The move, which comes days after the arrest and ouster from office of a mayor from the country's main opposition party for his alleged links to a banned Kurdish armed group, is seen as a hardening of President Recep Tayyip Erdogan’s government’s policies toward the opposition.

It also raises questions about the prospects of a tentative new peace effort to end a 40-year conflict between the group and the state that has led to tens of thousands of deaths.

The mayors of the mainly Kurdish-populated provincial capitals of Mardin and Batman, as well as the district mayor for Halfeti, in Sanliurfa province, were ousted from office over their past convictions or ongoing trials and investigations for links to the banned Kurdistan Workers’ Party, or PKK, according to an Interior Ministry statement.

The mayors are members of the pro-Kurdish Peoples’ Equality and Democracy Party, or DEM, which is the third-largest party represented in Parliament. They were elected to office in local elections in March.

Last month, the leader of the far-right nationalist party that’s allied with Erdogan had raised the possibility that the PKK's imprisoned leader could be granted parole if he renounces violence and disbands his organization. His comments had sparked discussion and speculation about a potential peace effort.

Ozgur Ozel, the leader of Türkiye’s main opposition party, CHP, branded the mayors' removal from office as a “a coup” and accused Erdogan of seizing “municipalities” he could not win in the elections.

Politicians and members of Türkiye’s pro-Kurdish movement have frequently been targeted over alleged links to the PKK, which is considered a terror organization by Türkiye, the US and the European Union.

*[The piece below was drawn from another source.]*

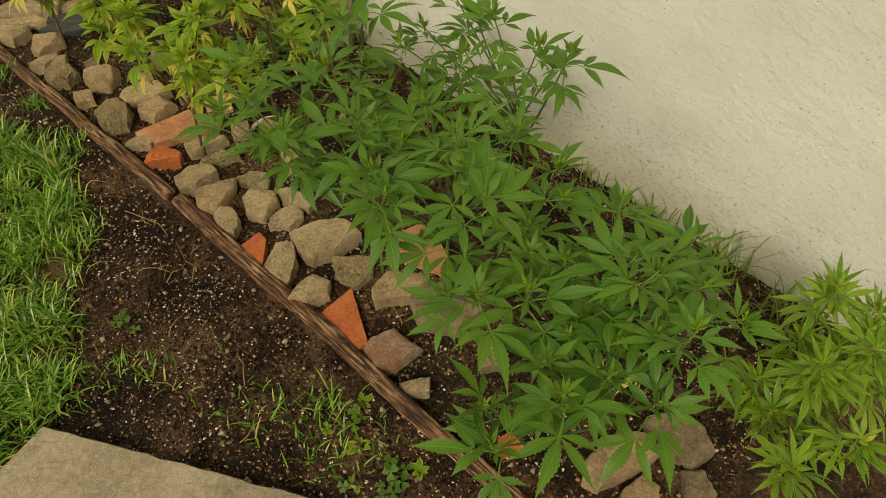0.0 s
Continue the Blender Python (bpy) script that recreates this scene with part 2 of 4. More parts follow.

Legislators have been stripped of their parliamentary seats and mayors removed from office. Several lawmakers as well as thousands of party members have been jailed on terror-related charges since 2016.

“We will not step back from our struggle for democracy, peace and freedom,” Ahmet Turk, the ousted mayor of Mardin, wrote on the social platform X. “We will not allow the usurpation of the people’s will.”